More than four hundred years ago, an enterprising soldier from the Polish-Habsburg army by the name of Jerzy Franciszek Kulczycki, opened the first coffee house in Vienna. As with all truly significant historic events, the momentous launch of “Coffee Culture” is shrouded in myth and legend.
One story has it that following the rout of the Turkish Army from Vienna in 1683, the grateful Polish King Jan III Sobieski granted Kulczycki the sacks of coffee beans left by the fleeing Turks to make of them what he may. Another legend tells a slightly different tale, namely that since Kulczycki had previously worked as a translator for the Austrian Oriental Company (Orientalische Handelskompagnie), he knew only too well the value of the coffee beans and he had TRICKED his superiors into giving them to him.

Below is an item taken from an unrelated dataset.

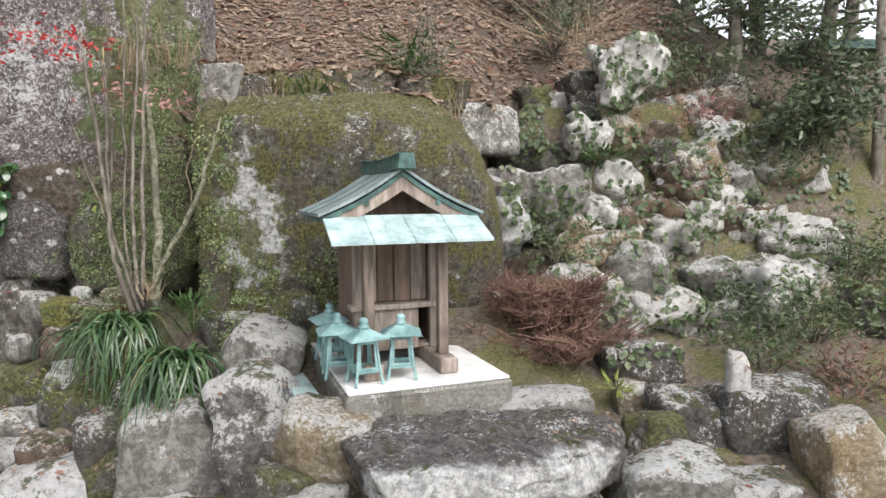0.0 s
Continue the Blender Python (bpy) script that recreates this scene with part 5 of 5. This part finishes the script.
def low_shrub(at, radius, height, count, mat, label, seed, size=(0.03, 0.07)):
    rng = random.Random(seed)
    s = thing("low_shrub", Matrix.Translation(at), label, "shrub", "low shrubs on the bank")
    L = Leaves()
    for k in range(24):
        a, u = rng.uniform(0, 2 * math.pi), rng.random() ** 0.5
        q = Vector((math.cos(a) * radius * u, math.sin(a) * radius * u, height * rng.uniform(0.4, 1.05) * (1 - 0.4 * u)))
        bm = bmesh.new()
        tube(bm, bent((0, 0, -0.05), q, 4, 0.04, rng), [0.008, 0.006, 0.005, 0.003, 0.002], 4)
        part("branch", bm, BARK, s)
        for _ in range(count // 24):
            p = q * rng.uniform(0.5, 1.1) + Vector((rng.gauss(0, 0.06), rng.gauss(0, 0.06), rng.gauss(0, 0.05)))
            L.leaf(p, (rng.uniform(-1, 1), rng.uniform(-1, 1), rng.uniform(-0.6, 0.5)), (rng.uniform(-1, 1), rng.uniform(-1, 1), 0.3), rng.uniform(*size), rng.uniform(0.012, 0.022))
    tagged(L.make("foliage", mat, s), kind="stuff")


for x, y, z, r, h, n, mat, label, sd in (
        (1.75, 4.15, 0.05, 0.45, 0.5, 700, BUSH_LEAF, "green-brown low shrub behind the stones", 1),
        (2.35, 4.5, 0.2, 0.5, 0.6, 800, BUSH_LEAF, "green low shrub on the bank", 2),
        (2.5, 5.5, 1.3, 0.55, 0.7, 900, BUSH_LEAF, "grey-green feathery shrub on the bank", 3),
        (2.75, 5.6, 1.5, 0.6, 0.9, 1300, BUSH_LEAF, "dense grey-green shrub on the bank", 21),
        (2.2, 6.0, 2.1, 0.55, 0.6, 1100, BUSH_LEAF, "dense grey-green shrub on the bank", 22),
        (2.8, 4.9, 0.5, 0.5, 0.7, 1000, BUSH_LEAF, "leafy green shrub before the post", 23),
        (2.0, 4.75, 0.35, 0.4, 0.5, 700, SHADE_LEAF, "dark green shrub on the bank", 24),
        (2.0, 5.75, 1.75, 0.4, 0.35, 500, PINK_LEAF, "shrub with faded pinkish leaves", 4)):
    low_shrub((x, y, z), r, h, n, mat, label, sd)
for x, y, z, r, h, n, mat, label, sd in (
        (1.6, 6.0, 2.1, 0.5, 0.5, 700, BUSH_LEAF, "green shrub high on the bank", 5),
        (0.85, 6.2, 2.55, 0.4, 0.6, 700, SHADE_LEAF, "dark evergreen shrub on the slope", 6),
        (2.2, 3.9, 0.0, 0.4, 0.35, 500, TWIG, "brown dry shrub on the bank", 7),
        (0.6, 4.95, 0.75, 0.35, 0.3, 400, BUSH_LEAF, "green ferny growth between rocks", 8),
        (-6.55, 6.7, 3.0, 0.35, 0.45, 500, SHADE_LEAF, "dark shrub over the side wall", 10),
        (-6.75, 5.6, 3.0, 0.4, 0.4, 500, BUSH_LEAF, "green-brown growth over the side wall", 11),
        (-5.9, 7.75, 3.3, 0.3, 0.5, 300, BUSH_LEAF, "fresh green sprig beside the lintel", 12),
        (-0.45, 5.2, 1.95, 0.3, 0.75, 520, BUSH_LEAF, "green shrub on the cliff top", 9)):
    low_shrub((x, y, z), r, h, n, mat, label, sd)
for x, y, h, r, sd in ((1.0, 6.9, 1.9, 0.7, 1), (2.5, 6.2, 1.7, 0.8, 2), (3.2, 7.0, 2.6, 1.0, 3), (4.6, 7.6, 3.2, 1.2, 4), (2.6, 7.4, 2.3, 1.0, 6), (3.6, 6.4, 2.4, 0.9, 7), (2.9, 5.5, 0.9, 0.55, 5)):
    p, _ = drop(x, y, 20.0)
    evergreen((x, y, p.z), h, r, sd)

# ---- shed and post at the far side ----
shed = thing("shed", pose(4.6, 6.2, 0.0), "dark brown wooden shed in the shade", "shed")
for k in range(8):
    x = -1.0 + 0.25 * k
    boxed("wall_board", (x, x + 0.245, 0.3 + 0.01 * (k % 2), 0.33 + 0.01 * (k % 2), -0.1, 2.6), BROWN_WOOD, shed)
boxed("side_wall", (-1.03, -1.0, 0.345, 2.0, -0.1, 2.6), BROWN_WOOD, shed)
boxed("roof", (-1.2, 1.2, 0.1, 2.2, 2.61, 2.7), DARK_COPPER, shed)
bm = bmesh.new()
tube(bm, [(0, 0, -0.6), (0.01, 0, 0.8), (0.0, 0, 2.0), (-0.02, 0, 3.2)], [0.05, 0.048, 0.045, 0.042], 10)
post = part("wooden_post", bm, BARK, None, smooth=True)
post.matrix_world = pose(3.47, 5.5, 0.3)
tagged(post, "thin weathered wooden post standing on the bank", "post")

Whatever the truth may be, Kulczycki opened his first coffee house in Vienna at Schlossergassl near the cathedral, calling it the Hof zur Blauen Flasche (‘House under the Blue Bottle’).

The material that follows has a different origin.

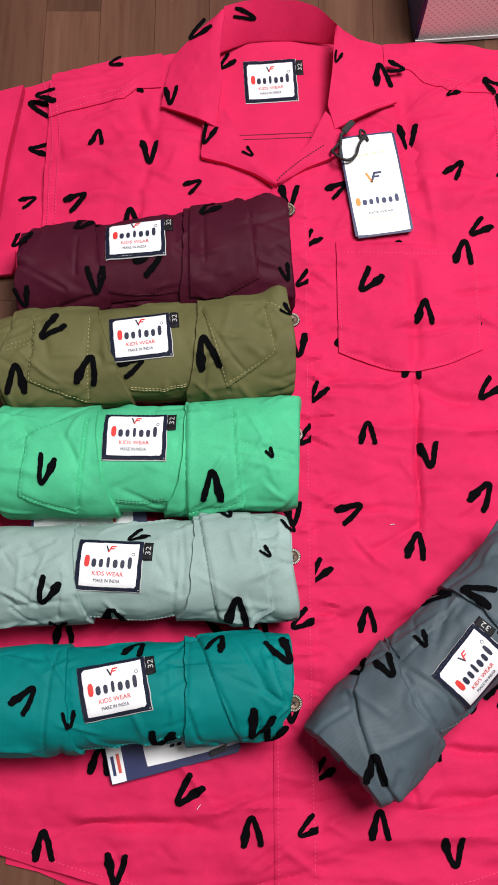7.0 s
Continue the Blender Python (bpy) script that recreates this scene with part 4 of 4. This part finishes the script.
# ---- the box at the collar ----
BOX_W, BOX_D, BOX_H = 0.30, 0.20, 0.085
gift = thing("cardboard_box", pose(0.113, 0.5585, FLOOR + 0.002, 0, 0, 4.6), "white cardboard box with small grey dots and navy ends", "box")
bm = bmesh.new()
bmesh.ops.create_cube(bm, size=1, matrix=Matrix.Translation((BOX_W / 2, BOX_D / 2, BOX_H / 2)) @ Matrix.Diagonal((BOX_W, BOX_D, BOX_H, 1)))
bmesh.ops.bevel(bm, geom=bm.edges, offset=0.0012, segments=2, affect="EDGES")
part("box_body", bm, CARD_NAVY, gift)


def dotted():
    m, nt, b = shader("dotted_paper")
    co = nt.nodes.new("ShaderNodeTexCoord")
    mp = nt.nodes.new("ShaderNodeMapping")
    mp.inputs["Scale"].default_value = (1 / 0.0042, 1 / 0.0042, 1 / 0.0042)
    mp.inputs["Rotation"].default_value = (0, radians(45), 0)
    nt.links.new(co.outputs["Object"], mp.inputs["Vector"])
    fr = nt.nodes.new("ShaderNodeVectorMath")
    fr.operation = "FRACTION"
    nt.links.new(mp.outputs[0], fr.inputs[0])
    sub = nt.nodes.new("ShaderNodeVectorMath")
    sub.operation = "SUBTRACT"
    sub.inputs[1].default_value = (0.5, 0.5, 0.5)
    nt.links.new(fr.outputs[0], sub.inputs[0])
    flatten = nt.nodes.new("ShaderNodeVectorMath")
    flatten.operation = "MULTIPLY"
    flatten.inputs[1].default_value = (1, 0, 1)
    nt.links.new(sub.outputs[0], flatten.inputs[0])
    ln = nt.nodes.new("ShaderNodeVectorMath")
    ln.operation = "LENGTH"
    nt.links.new(flatten.outputs[0], ln.inputs[0])
    nt.links.new(ramp(nt, ln.outputs["Value"], [(0.16, (0.58, 0.57, 0.55)), (0.26, (0.86, 0.86, 0.84))]), b.inputs["Base Color"])
    b.inputs["Roughness"].default_value = 0.45
    return m


front_sheet = box_mesh("box_front", (0.003, -0.0006, 0.0), (BOX_W - 0.003, 0.0006, BOX_H - 0.001), dotted(), gift)
lip = box_mesh("box_lip", (0.001, -0.0012, 0.0), (BOX_W - 0.001, 0.0, 0.0035), CARD, gift)
top_sheet = box_mesh("box_top", (0.003, 0.002, BOX_H), (BOX_W - 0.003, BOX_D - 0.003, BOX_H + 0.0006), CARD, gift)

# ---- lint ----
for lx, ly, la in ((0.076, 0.1285, 0.1), (-0.0665, -0.069, 0.9)):
    z = float(front(np.array([lx]), np.array([ly]))[0])
    tagged(tube("lint", [(lx - 0.002 * math.cos(la), ly - 0.002 * math.sin(la), z + 0.0006), (lx, ly + 0.0004, z + 0.0011), (lx + 0.002 * math.cos(la), ly + 0.002 * math.sin(la), z + 0.0006)], 0.00022, LINT), "tiny white thread of lint on the pink shirt", "lint")

# ---- floor boards ----
BOARD, LONG = 0.0487, 0.62
rnd = random.Random(4)
shapes = {}
far_v, far_f = [], []
for i in range(-42, 42):
    x0 = -0.165 + i * BOARD
    if x0 < -ROOM or x0 + BOARD > ROOM:
        continue
    y = -ROOM - rnd.random() * LONG * 0.9
    while y < ROOM:
        y0, y1 = max(y, -ROOM), min(y + LONG, ROOM)
        y += LONG
        if y1 - y0 < 0.02:
            continue
        near = abs(x0) < 0.55 and y1 > -0.5 and y0 < 1.0
        lo, hi = (x0 + 0.0001, y0 + 0.0001), (x0 + BOARD - 0.0001, y1 - 0.0001)
        w, h = hi[0] - lo[0], hi[1] - lo[1]
        e, t = 0.0002, 0.0022
        v = [(0, 0, -t), (w, 0, -t), (w, h, -t), (0, h, -t), (0, 0, -e), (w, 0, -e), (w, h, -e), (0, h, -e), (e, e, 0), (w - e, e, 0), (w - e, h - e, 0), (e, h - e, 0)]
        fs = [(8, 9, 10, 11)] + [(a, (a + 1) % 4, 4 + (a + 1) % 4, 4 + a) for a in range(4)] + [(4 + a, 4 + (a + 1) % 4, 8 + (a + 1) % 4, 8 + a) for a in range(4)]
        if near:
            key = (round(w, 4), round(h, 4))
            if key not in shapes:
                me = bpy.data.meshes.new("floor_board")
                me.from_pydata(v, [], fs)
                me.materials.append(WOOD_BOARD)
                shapes[key] = me
            ob = new("floor_board", shapes[key])
            ob.location = (lo[0], lo[1], FLOOR)
            ob.parent = floor
        else:
            n = len(far_v)
            far_v += [(a + lo[0], b + lo[1], c + FLOOR) for a, b, c in v]
            far_f += [tuple(k + n for k in q) for q in fs]
tagged(mesh("floor_boards", far_v, far_f, WOOD_BOARD, floor, soft=False), kind="stuff")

Kulczycki was a tireless entrepreneur, and very clever at marketing. Among his innovations was a colour-coded menu - showing the different blends of coffee - adding milk and sugar and even liqueur to his blends and finally, as owner and head barista, Kulczycki would serve his aromatic brew dressed in full Turkish regalia!
The craze for coffee quickly spread throughout central Europe and along with it, a unique “Coffee House” movement began to flourish. In the dark days before “Free WiFi”, the unhurried, congenial atmosphere of the coffee house became a magnate for literati, artists, poets and musician – it was quite simply as the place to see and be seen.
For this program, recorder and guitar have formed the imaginary “house band” in order to recreate the experience of enjoying a leisurely Sunday afternoon Kaffeeklatsch in Vienna ca. 1800.